Eliezer is simply saying (not “constantly screaming”) “do not trust neural networks, they randomly make big errors”. That message, even if perceived 100% correctly, should not cause a psychotic break in the average listener.
I think it’s important that the errors are not random; I think you mean something more like “they make large opaque errors.”
Given what else Eliezer has said, it’s reasonable to infer that the screaming is due to the possibility of everyone dying due to neural network based AIs being powerful but unalignable, not merely that your AI application might fail unexpectedly.
It’s really strange to think the idea isn’t upsetting when Eliezer says understanding it would cause “constant screaming”. Even if that’s an exaggeration, really??????? Maybe ask someone who doesn’t read LW regularly whether Elizer is saying the idea you could get by knowing how neural nets work is upsetting, I think they would agree with me.
He specified “mission-critical”. An AI’s ability to take over other machines in the network, take over the internet, manufacture grey goo, etc. (choose your favorite doomsday scenario), is not really related to how mission-critical its original task was. (In fact, someone’s AI to choose the best photo filters to match the current mood on Instagram to maximize “likes” seems both more likely to have arbitrary network access and less likely to have careful oversight than a self-driving car AI.) Therefore I do think his comment was about the likelihood of failure in the critical task, and not about alignment.
I think he meant something like this: The neural net, used e.g. to recognize cars on the road, makes most of its deductions based on accidental correlations and shortcuts in the training data—things like “it was sunny in all the pictures of trucks”, or “if it recognizes the exact shape and orientation of the car’s mirror, then it knows which model of car it is, and deduces the rest of the car’s shape and position from that, rather than by observing the rest of the car”. (Actually they’d be lower-level and less human-legible than this.

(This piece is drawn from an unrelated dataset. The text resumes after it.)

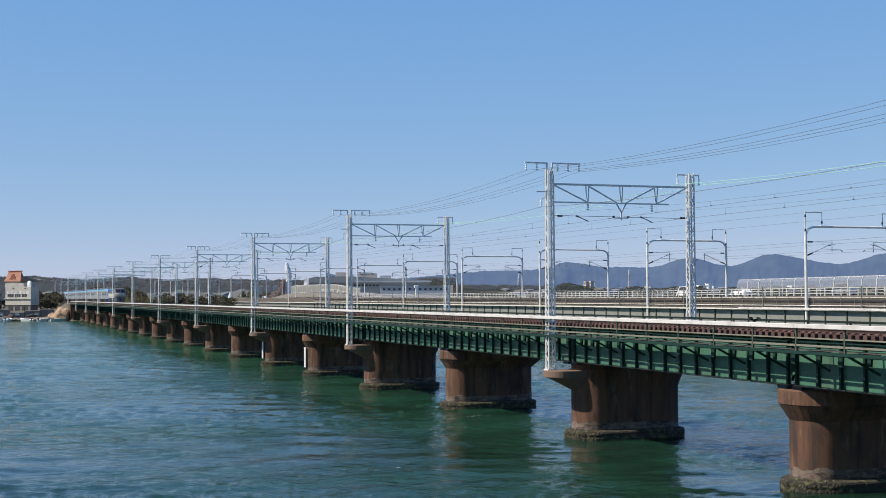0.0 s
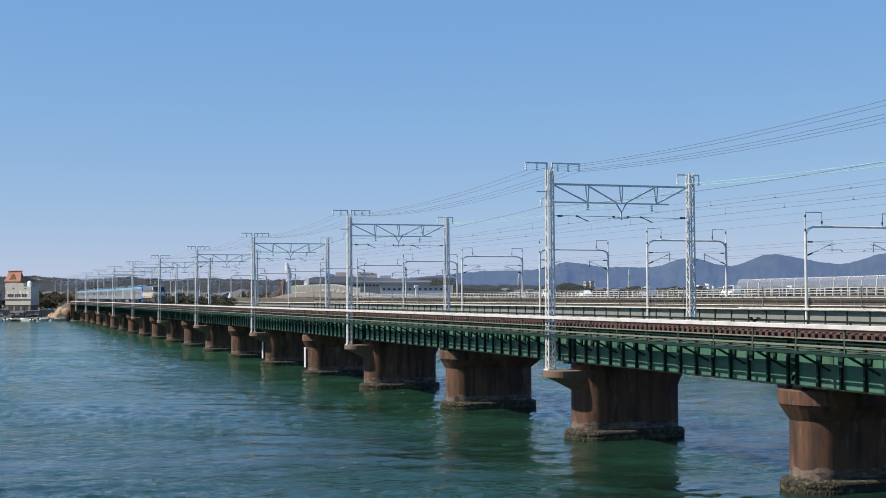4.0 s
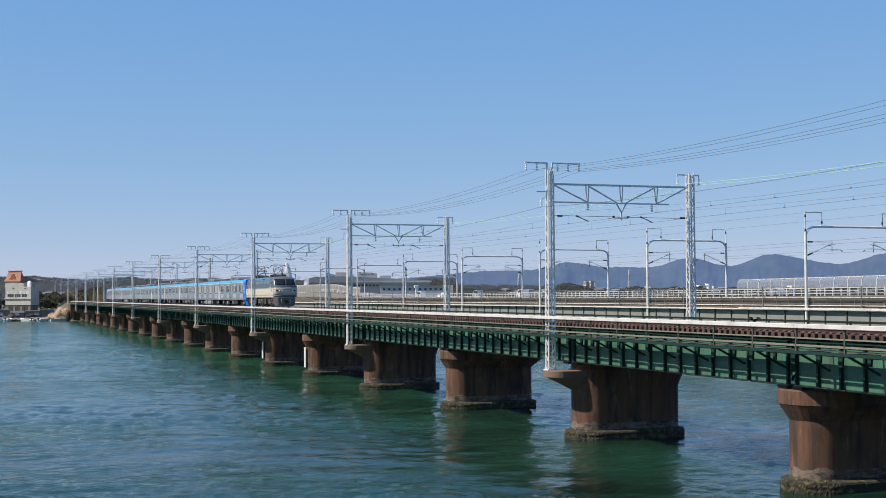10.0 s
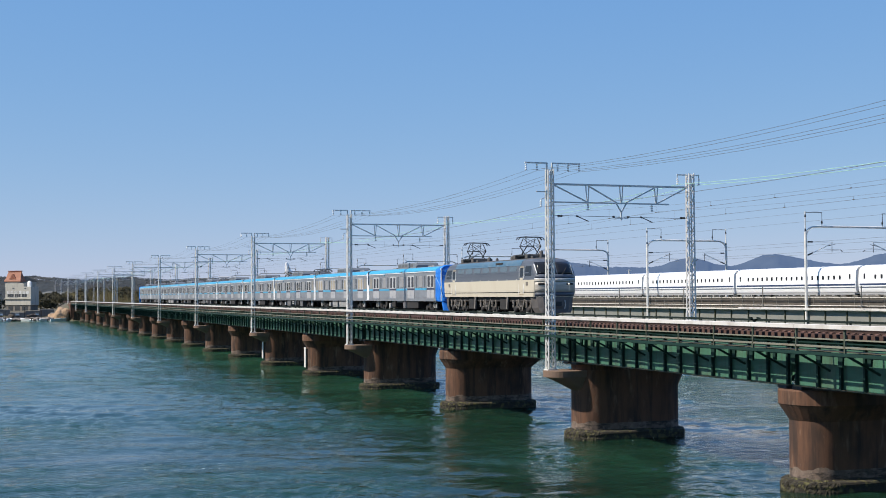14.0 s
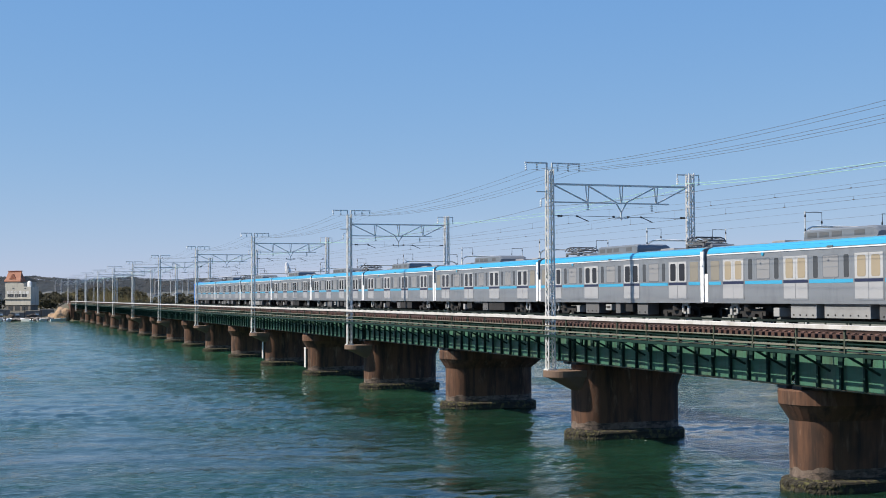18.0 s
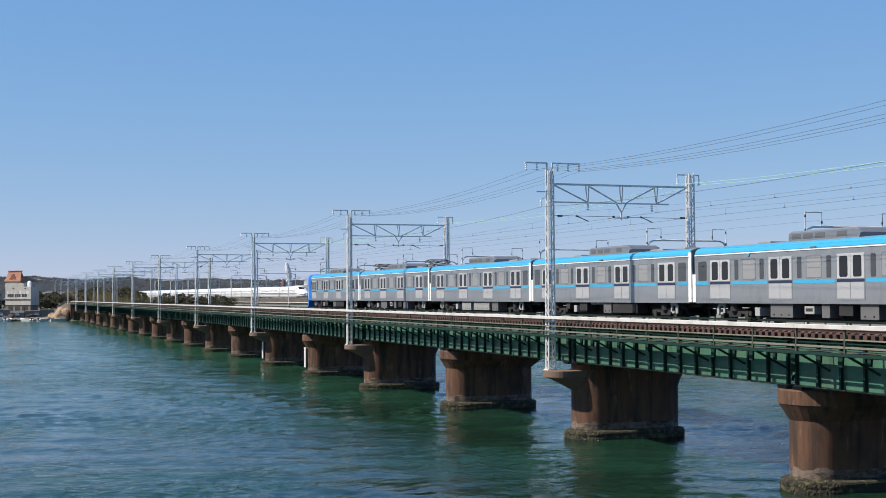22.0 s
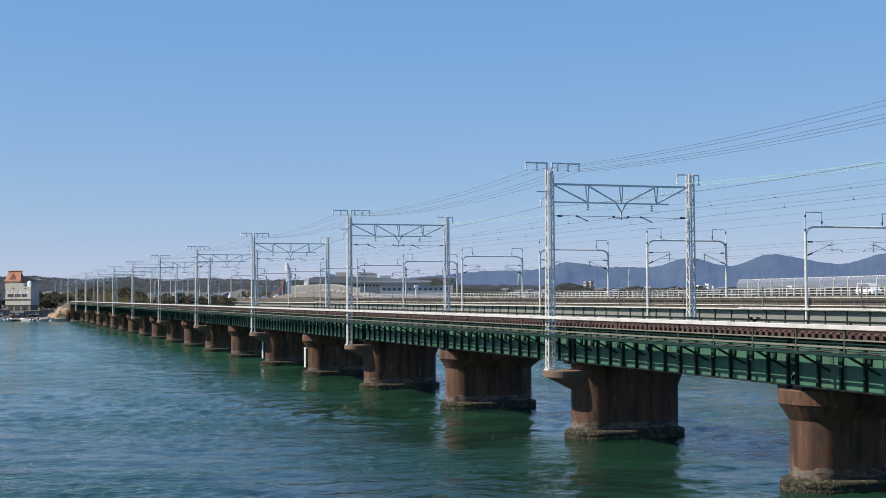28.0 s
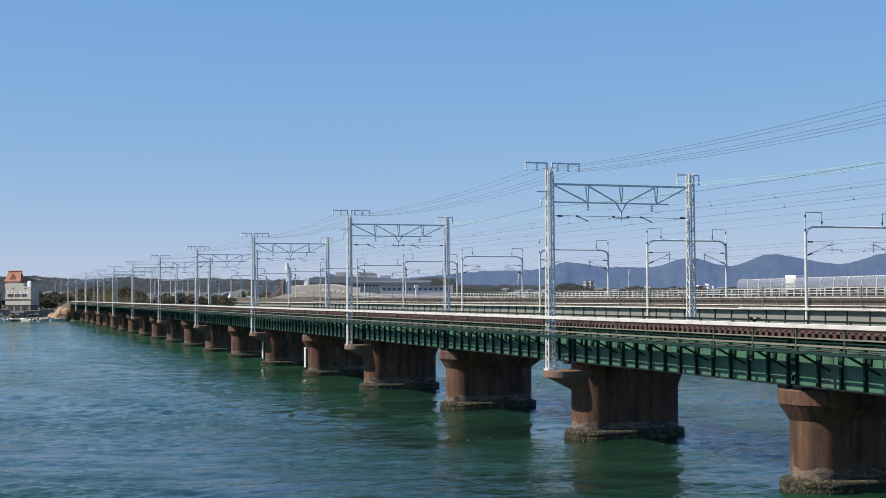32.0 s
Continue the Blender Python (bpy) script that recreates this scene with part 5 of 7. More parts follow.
# small white boats pulled up at the landing
def boat(x, y, turn, s):
    b = thing("small_boat", "small white open boat moored at the shore", "boat", "boats at the landing", (x, y, LEVEL))
    bm = bmesh.new()
    rings = []
    for u, w, zt in ((-2.6, 0.75, 0.7), (-1.0, 0.95, 0.68), (0.8, 0.9, 0.74), (2.0, 0.55, 0.86), (2.8, 0.06, 1.05)):
        rings.append([(u, -w, zt), (u, -w * 0.75, 0.0), (u, 0, -0.15), (u, w * 0.75, 0.0), (u, w, zt), (u, w * 0.85, zt - 0.05), (u, 0, 0.25), (u, -w * 0.85, zt - 0.05)])
    loft(bm, rings)
    part("hull", bm, M_SIGN, b)
    part("thwart", slab(-0.6, -0.3, -0.75, 0.75, 0.5, 0.56), M_BROWN, b)
    part("outboard_motor", slab(-2.95, -2.6, -0.16, 0.16, 0.2, 1.1, 0.05), M_DARK, b)
    b.rotation_euler, b.scale = (0, 0, turn), (s, s, s)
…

It’s like someone parsing tables out of Wikipedia pages’ HTML, but instead of matching th/tr/td elements, it just counts “<” characters, and God help us if one of the elements has an extra < due to holding a link or something.) If you understood just how fragile and divorced from reality the shortcuts were, while you were sitting in such a car rushing down the highway, you would scream.
(The counterargument to screaming, it seems to me, is that it’s relying on 100 different fragile accidental correlations, any 70 of which are sufficient—and it’s unlikely that more than 10 of them will break at once, especially if the neural net gets updated every few months, so the ensemble is robust even though the parts are not. I expect one could develop confidence in this by measuring just how overdetermined the “this is a car” deductions are, and how much they vary. But that requires careful measurement and calculation, and many people might not get past the intuitive “JFC my life depends on the equivalent of 100 of those reckless HTML-parsing shortcuts, I’m going to die”. And I expect there are plenty of applications where the ensemble really is fragile and has a >10% chance of serious failure within a few months.)
(NB. I’ve never worked on neural nets.)
Ok, I see how this is plausible. I do think that the reply to Zvi adds some context where Zvi is basically saying “Eliezer is always screaming, taking pauses to scream at others”, and the thing Eliezer is usually expressing fear about is AI killing everyone. I see how it could go either way though.